Sabre-rattling and scaremongering in equal parts this morning with O2 in the UK telling the British regulator, Ofcom, that any further imposed reductions in mobile termination rates will be to the detriment of consumers and could well mean that the poor could find themselves disenfranchised from the digital economy as inevitable price rises elsewhere would mean many would be unable to afford mobile phones at all. Martyn Warwick reports.
Ofcom is examining the levels of termination rates in the UK and is already on record as saying that they remain far too high - and now O2 is getting it's retaliation in early by saying that at one extreme "free" handset offers might disappear whilst, at the other end of the consumer spectrum, tariffs for smartphone services (such as the immensely popular iPhone, to which O2 still retains exclusive rights) "will have to rise".

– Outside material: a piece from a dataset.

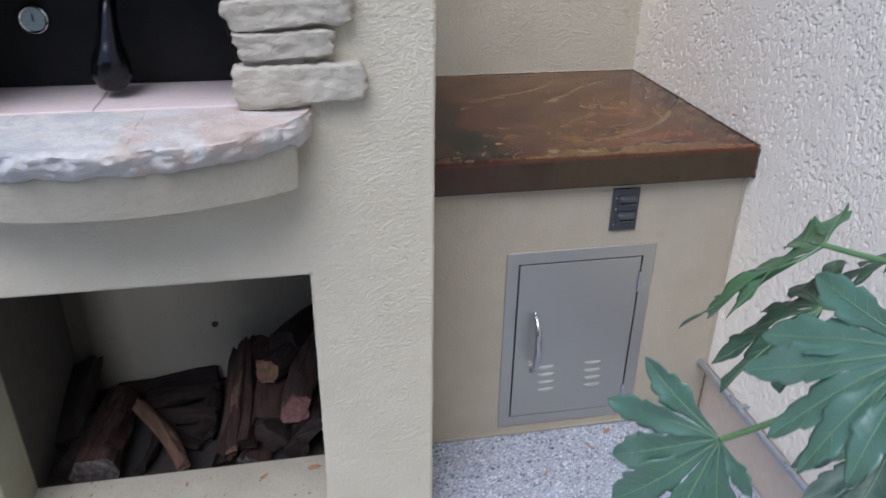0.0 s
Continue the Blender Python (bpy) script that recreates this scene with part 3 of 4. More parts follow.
OLD = "dark old firewood log lying at the back"
firewood((-0.618, 1.700, 0.108), (-0.622, 1.950, 0.200), 0.050, 1, 1, BARK_DARK, "dark old firewood log leaning in the niche", 60)
firewood((-0.600, 1.600, 0.092), (-0.600, 1.800, 0.100), 0.036, 16, 0, BARK_DARK, "dark old firewood log leaning in the niche")
firewood((-0.535, 1.565, 0.104), (-0.512, 1.870, 0.112), 0.054, 2, 0, BARK, "thick grey-brown firewood log with a frayed end", 150, FRAYED)
firewood((-0.325, 1.560, 0.092), (-0.470, 1.800, 0.128), 0.031, 3, 3, SPLIT, "thin split firewood stick with pale orange wood", 30)
firewood((-0.245, 1.580, 0.096), (-0.190, 1.880, 0.215), 0.044, 4, 1, BARK, "", 20)
firewood((-0.205, 1.575, 0.135), (-0.165, 1.880, 0.245), 0.030, 5, 3, BARK, "red-brown split log with a pale ridge", 40)
firewood((-0.155, 1.590, 0.125), (-0.125, 1.890, 0.225), 0.044, 14, 2, BARK, "", 250)
firewood((-0.100, 1.620, 0.185), (-0.095, 1.900, 0.245), 0.042, 6, 1, BARK, "", 100)
firewood((-0.100, 1.720, 0.272), (0.030, 1.920, 0.235), 0.036, 7, 0, BARK_DARK, "dark log with a bright sawn end on the pile", 200, SPLIT)
firewood((-0.006, 1.575, 0.250), (0.030, 1.930, 0.235), 0.042, 8, 0, BARK, "round reddish log with a sawn end", 0, PINK_END)
firewood((-0.085, 1.580, 0.160), (-0.040, 1.930, 0.150), 0.048, 9, 1, BARK_DARK, "grey weathered log low in the pile", 130)
firewood((0.030, 1.575, 0.150), (0.060, 1.930, 0.140), 0.048, 10, 1, BARK_DARK, "grey weathered log low in the pile", 220)
firewood((-0.130, 1.570, 0.092), (-0.100, 1.880, 0.092), 0.036, 18, 1, BARK, "short red-brown log under the pile", 120, FRAYED)
firewood((-0.025, 1.570, 0.090), (0.000, 1.880, 0.090), 0.034, 19, 0, BARK_DARK, "grey weathered log low in the pile")
firewood((-0.040, 1.800, 0.280), (0.060, 1.955, 0.285), 0.046, 13, 0, BARK_DARK, "dark log on top of the pile")
firewood((-0.540, 1.945, 0.086), (-0.260, 1.950, 0.088), 0.030, 11, 0, BARK_DARK, OLD)
firewood((-0.440, 1.850, 0.082), (-0.270, 1.870, 0.084), 0.026, 12, 0, BARK_DARK, OLD)
firewood((-0.400, 1.760, 0.080), (-0.280, 1.680, 0.082), 0.024, 15, 1, BARK_DARK, OLD, 80)
firewood((-0.460, 1.900, 0.080), (-0.250, 1.910, 0.085), 0.026, 20, 0, BARK_DARK, OLD)
firewood((-0.420, 1.800, 0.078), (-0.250, 1.790, 0.080), 0.023, 21, 0, BARK_DARK, OLD)
firewood((-0.440, 1.600, 0.076), (-0.410, 1.760, 0.078), 0.022, 22, 1, BARK_DARK, OLD, 40)
firewood((-0.290, 1.700, 0.080), (-0.260, 1.880, 0.082), 0.025, 23, 0, BARK_DARK, OLD)

# ---------------------------------------------------------------- cabinet and counter
cabinet = thing("outdoor_cabinet", "built-in cream stucco cabinet under the stained counter", "cabinet")
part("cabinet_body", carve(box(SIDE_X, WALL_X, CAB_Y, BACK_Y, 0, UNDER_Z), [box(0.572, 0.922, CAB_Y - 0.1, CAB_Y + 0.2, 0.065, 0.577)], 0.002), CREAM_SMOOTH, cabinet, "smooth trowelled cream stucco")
part("foot_joint", box(SIDE_X + 0.004, WALL_X - 0.002, CAB_Y - 0.0035, CAB_Y + 0.002, 0.0005, 0.011, 0.0015, 1), CORBEL, cabinet, "rough plaster line along the patio")
part("corner_joint", box(WALL_X - 0.009, WALL_X - 0.0005, CAB_Y - 0.004, CAB_Y + 0.002, 0.190, UNDER_Z - 0.002, 0.002, 1), CREAM_SMOOTH, cabinet, "plaster fillet against the house wall")


def near_line(x, y, line):
    """Distance to a smoothed line, and how far along it (0..1) the nearest place lies."""
    pts = spline([(a, b, 0) for a, b in line], 6)
    best, along = np.full(x.shape, 9.0), np.zeros(x.shape)
    for k, (p, q) in enumerate(zip(pts, pts[1:])):
        dx, dy = q.x - p.x, q.y - p.y
        t = np.clip(((x - p.x) * dx + (y - p.y) * dy) / (dx * dx + dy * dy + 1e-12), 0, 1)
        d = np.hypot(x - p.x - t * dx, y - p.y - t * dy)
        along = np.where(d < best, (k + t) / (len(pts) - 1), along)
        best = np.minimum(d, best)
    return best, along


BASE = (0.0894, 0.0329, 0.0142)
AMBER = (0.1598, 0.0731, 0.0207)
UMBER = (0.0321, 0.0165, 0.0114)
MAROON = (0.064, 0.0231, 0.0189)
OCHRE = (0.1239, 0.0797, 0.0303)
SOOT = (0.0066, 0.004, 0.004)
PALE_TAN = (0.2416, 0.1694, 0.0701)
RUSSET = (0.0826, 0.0249, 0.0127)
TAN = (0.1504, 0.0764, 0.0262)
LIGHT_TAN = (0.2066, 0.1399, 0.0608)
BRICK = (0.1504, 0.0578, 0.0303)
RIM = (0.0556, 0.0172, 0.0082)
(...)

The fact remains however that "free" handsets are no more free than the proverbial "free lunch". Their costs are factored-in either to post-pay tariffs or pay-as-you-go rates. Meanwhile any operator can try to hike its smartphone tariffs but when contracts come up for renewal (and remember that many of them are now for a minimum period of 18 months at least and consumers hate being locked-in to such one-sided agreements that are hedged around with punitive monetary penalties for those that decide to go elsewhere) angry subscribers who feel exploited will churn away to other networks. As we all know there is no brand loyalty in mobile telephony.
In the end though it will be competition, red in tooth and claw, that will sort the wheat from the chaff and all the exclusive deals and long contracts on the planet come to an end sometime - and when that happens operators judged by the public as being rapacious had best beware.
Ofcom's current price-cap regime expires in 2011. The regulator wants connection charges "drastically reduced" thereafter and is entering negotiations with telcos to come up with an agreed timetable and formula for change.